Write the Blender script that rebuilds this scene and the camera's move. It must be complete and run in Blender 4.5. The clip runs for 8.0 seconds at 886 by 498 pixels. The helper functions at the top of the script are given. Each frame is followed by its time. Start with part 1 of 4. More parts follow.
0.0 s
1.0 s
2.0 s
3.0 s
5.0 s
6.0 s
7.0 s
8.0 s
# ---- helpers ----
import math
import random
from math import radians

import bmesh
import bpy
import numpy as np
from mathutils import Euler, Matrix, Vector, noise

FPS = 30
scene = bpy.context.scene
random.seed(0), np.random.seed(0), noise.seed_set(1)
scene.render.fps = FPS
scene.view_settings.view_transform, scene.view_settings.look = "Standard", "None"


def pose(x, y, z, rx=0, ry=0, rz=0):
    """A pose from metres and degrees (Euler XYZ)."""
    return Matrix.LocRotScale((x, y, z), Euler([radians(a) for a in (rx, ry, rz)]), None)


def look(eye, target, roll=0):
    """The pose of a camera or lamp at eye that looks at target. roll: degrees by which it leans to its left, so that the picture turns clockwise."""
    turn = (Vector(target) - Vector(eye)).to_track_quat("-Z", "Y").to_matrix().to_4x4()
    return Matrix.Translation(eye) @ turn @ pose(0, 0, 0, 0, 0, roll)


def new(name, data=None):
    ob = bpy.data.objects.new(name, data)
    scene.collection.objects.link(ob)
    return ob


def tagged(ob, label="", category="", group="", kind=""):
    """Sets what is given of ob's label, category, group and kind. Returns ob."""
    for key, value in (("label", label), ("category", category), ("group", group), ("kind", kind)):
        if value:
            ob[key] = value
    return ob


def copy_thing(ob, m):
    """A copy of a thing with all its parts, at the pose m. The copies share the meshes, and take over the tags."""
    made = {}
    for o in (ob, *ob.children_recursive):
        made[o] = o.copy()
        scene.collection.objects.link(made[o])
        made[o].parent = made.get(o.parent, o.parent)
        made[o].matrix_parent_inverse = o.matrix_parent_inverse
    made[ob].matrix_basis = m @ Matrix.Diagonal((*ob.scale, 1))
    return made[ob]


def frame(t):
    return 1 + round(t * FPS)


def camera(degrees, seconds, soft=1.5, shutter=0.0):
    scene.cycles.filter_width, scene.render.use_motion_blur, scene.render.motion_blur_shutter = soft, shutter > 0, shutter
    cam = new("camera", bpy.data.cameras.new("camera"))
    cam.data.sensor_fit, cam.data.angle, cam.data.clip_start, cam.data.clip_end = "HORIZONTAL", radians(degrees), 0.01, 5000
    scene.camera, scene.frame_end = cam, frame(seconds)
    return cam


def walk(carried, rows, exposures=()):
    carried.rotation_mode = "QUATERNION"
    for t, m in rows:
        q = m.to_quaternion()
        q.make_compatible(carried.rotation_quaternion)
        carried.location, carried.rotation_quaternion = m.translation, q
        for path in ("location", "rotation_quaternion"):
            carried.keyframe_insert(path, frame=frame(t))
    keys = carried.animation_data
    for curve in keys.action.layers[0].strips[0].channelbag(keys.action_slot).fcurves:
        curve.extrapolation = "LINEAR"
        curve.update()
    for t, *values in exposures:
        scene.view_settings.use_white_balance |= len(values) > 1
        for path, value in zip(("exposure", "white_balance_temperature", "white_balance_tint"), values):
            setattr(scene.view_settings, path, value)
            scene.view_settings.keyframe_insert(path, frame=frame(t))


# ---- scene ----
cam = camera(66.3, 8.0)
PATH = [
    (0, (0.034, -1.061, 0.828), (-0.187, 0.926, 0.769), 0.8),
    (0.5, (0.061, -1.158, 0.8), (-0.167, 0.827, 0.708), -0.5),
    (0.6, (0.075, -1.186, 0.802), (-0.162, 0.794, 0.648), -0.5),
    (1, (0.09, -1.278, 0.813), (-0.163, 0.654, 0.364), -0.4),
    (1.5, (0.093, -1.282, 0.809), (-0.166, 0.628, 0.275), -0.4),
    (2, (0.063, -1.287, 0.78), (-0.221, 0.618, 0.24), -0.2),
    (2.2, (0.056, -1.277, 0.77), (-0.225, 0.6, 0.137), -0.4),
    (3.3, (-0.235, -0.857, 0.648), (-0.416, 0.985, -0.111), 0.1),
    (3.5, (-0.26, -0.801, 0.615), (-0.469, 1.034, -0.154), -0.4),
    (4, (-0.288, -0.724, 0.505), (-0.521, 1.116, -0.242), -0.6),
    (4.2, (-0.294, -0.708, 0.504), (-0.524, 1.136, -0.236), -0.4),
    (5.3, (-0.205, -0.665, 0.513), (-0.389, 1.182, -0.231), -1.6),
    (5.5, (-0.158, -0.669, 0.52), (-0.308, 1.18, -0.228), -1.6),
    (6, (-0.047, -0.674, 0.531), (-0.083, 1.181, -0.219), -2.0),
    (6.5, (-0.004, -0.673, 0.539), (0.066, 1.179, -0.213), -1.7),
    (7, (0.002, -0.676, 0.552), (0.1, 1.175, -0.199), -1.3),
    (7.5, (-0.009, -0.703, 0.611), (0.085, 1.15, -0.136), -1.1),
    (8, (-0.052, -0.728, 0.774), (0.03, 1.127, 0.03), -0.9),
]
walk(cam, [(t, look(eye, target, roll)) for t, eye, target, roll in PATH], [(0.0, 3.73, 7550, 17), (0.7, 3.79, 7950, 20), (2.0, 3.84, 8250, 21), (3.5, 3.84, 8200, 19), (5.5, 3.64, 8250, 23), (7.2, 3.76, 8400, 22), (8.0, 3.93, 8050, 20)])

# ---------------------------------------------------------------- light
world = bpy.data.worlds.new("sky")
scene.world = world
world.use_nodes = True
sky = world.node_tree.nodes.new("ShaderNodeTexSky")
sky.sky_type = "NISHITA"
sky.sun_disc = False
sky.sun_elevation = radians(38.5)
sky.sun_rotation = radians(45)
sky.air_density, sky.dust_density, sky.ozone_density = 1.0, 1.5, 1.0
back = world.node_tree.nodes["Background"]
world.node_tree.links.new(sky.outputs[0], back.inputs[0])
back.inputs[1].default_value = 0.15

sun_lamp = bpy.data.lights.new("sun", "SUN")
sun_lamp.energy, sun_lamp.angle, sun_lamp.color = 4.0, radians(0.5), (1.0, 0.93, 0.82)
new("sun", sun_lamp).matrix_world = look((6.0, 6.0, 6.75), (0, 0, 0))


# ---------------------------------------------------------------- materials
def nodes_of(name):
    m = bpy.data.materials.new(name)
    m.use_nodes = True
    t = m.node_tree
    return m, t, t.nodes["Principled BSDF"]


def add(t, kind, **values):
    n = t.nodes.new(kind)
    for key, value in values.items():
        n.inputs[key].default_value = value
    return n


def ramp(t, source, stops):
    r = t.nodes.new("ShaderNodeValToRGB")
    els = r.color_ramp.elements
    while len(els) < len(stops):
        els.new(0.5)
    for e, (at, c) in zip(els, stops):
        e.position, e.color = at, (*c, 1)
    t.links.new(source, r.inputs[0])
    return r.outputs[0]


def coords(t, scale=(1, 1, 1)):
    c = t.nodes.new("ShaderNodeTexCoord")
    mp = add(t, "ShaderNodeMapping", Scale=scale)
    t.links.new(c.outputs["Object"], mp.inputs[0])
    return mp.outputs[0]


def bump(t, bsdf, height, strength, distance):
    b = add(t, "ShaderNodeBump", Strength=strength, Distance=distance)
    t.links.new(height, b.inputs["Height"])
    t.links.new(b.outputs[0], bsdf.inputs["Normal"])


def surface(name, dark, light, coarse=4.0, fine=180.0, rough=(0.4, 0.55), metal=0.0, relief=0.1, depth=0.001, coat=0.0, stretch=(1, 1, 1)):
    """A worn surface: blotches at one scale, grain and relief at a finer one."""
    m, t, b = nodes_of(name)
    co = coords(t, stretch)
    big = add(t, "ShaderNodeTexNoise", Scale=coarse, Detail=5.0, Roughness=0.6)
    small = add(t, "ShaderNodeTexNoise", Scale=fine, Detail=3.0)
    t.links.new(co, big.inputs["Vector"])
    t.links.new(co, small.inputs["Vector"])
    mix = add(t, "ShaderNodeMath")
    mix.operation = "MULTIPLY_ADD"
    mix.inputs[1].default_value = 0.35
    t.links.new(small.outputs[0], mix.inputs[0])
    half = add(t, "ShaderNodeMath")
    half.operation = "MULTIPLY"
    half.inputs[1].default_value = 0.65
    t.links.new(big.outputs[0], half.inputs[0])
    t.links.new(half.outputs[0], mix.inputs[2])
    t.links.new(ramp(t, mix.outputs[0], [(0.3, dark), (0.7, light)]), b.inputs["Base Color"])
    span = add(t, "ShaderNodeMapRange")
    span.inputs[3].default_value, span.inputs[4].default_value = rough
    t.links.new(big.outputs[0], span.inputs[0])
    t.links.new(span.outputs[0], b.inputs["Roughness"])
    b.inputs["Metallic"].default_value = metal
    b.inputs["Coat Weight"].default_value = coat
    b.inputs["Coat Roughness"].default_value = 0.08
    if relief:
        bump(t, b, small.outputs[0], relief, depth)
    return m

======

Problem description
In the listing above, find the line with "for curve in" and the line with "scene.view_settings.keyframe_insert(path, frame=frame(t))". Output those two lines and every line between them, exactly as written.

Result below
    for curve in keys.action.layers[0].strips[0].channelbag(keys.action_slot).fcurves:
        curve.extrapolation = "LINEAR"
        curve.update()
    for t, *values in exposures:
        scene.view_settings.use_white_balance |= len(values) > 1
        for path, value in zip(("exposure", "white_balance_temperature", "white_balance_tint"), values):
            setattr(scene.view_settings, path, value)
            scene.view_settings.keyframe_insert(path, frame=frame(t))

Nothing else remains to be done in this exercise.